The Deep Dive: Why Your TV Is Spying On You

To understand why every major brand—from Samsung and LG to Roku and Vizio—implements aggressive tracking, one must look at the economics of the television industry. Hardware margins on LED and OLED panels have plummeted. To maintain profitability, manufacturers have pivoted to an “Ad-Tech” model. By collecting granular viewing data, they can build high-value advertising profiles that are far more lucrative than the one-time profit from the sale of the TV.

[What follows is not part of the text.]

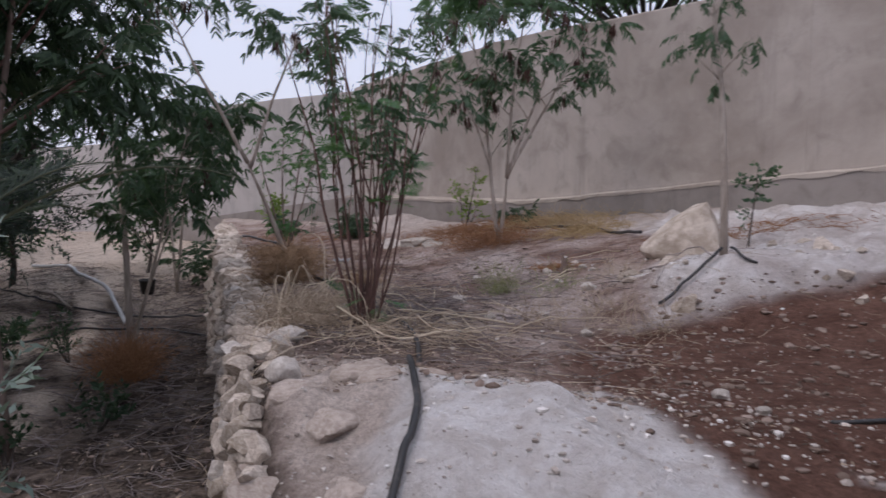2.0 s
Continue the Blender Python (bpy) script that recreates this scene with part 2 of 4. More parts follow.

The core of this operation is ACR (Automatic Content Recognition). Unlike simple app tracking, ACR can “see” what is happening on the screen regardless of the source. Whether you are watching a DVD via a legacy player or a game on a PS5, the TV samples the data and matches it against a massive database. This transforms your viewing habits into a commodity sold to the highest bidder.

Manufacturer-Specific Kill Switches

While the terminology varies, the goal is the same. To reclaim your privacy, you must navigate these specific labyrinths:

  • Samsung: Navigate to Support > Privacy Choices or Terms & Conditions to disable viewing information and limit ad targeting.
  • LG: Locate “Live Plus” within All Settings > General/System and toggle it off.
  • Sony/Google/Android TV: Look for “Samba Interactive TV” in setup menus. Additionally, visit Device Preferences > Privacy to reset your Advertising ID.
  • Vizio: Find the “Viewing Data” toggle under System > Reset & Admin.
  • Roku (TCL/Hisense): Go to Settings > Privacy > Smart TV Experience to stop tracking of external inputs.
  • Amazon Fire TV: Access Settings > Preferences > Privacy Settings to disable “Device Usage Data” and “Interest-Based Ads.”

The Forward Look: The Era of the “Living Room OS”

We are moving toward a future where the TV is less of a display and more of a centralized Operating System for the home. As AI integration deepens, we should expect tracking to evolve beyond ACR. The next frontier is multimodal surveillance: combining voice command history, integrated camera feeds (for “gesture control”), and cross-device synchronization to create a 360-degree profile of the user.

Expect a growing divide in the market: “Privacy-Premium” sets that charge a higher upfront cost in exchange for zero data collection, versus “Subsidized” sets that remain cheap but require the user to trade their privacy for the hardware. Until comprehensive legislation forces a “Privacy by Default” standard, the onus remains on the consumer to manually audit their settings every few months following firmware updates.

For those truly concerned about surveillance, the only foolproof solution remains the “dumb TV” approach: disconnect the set from the internet entirely and utilize a dedicated, privacy-focused streaming dongle that can be easily managed or replaced.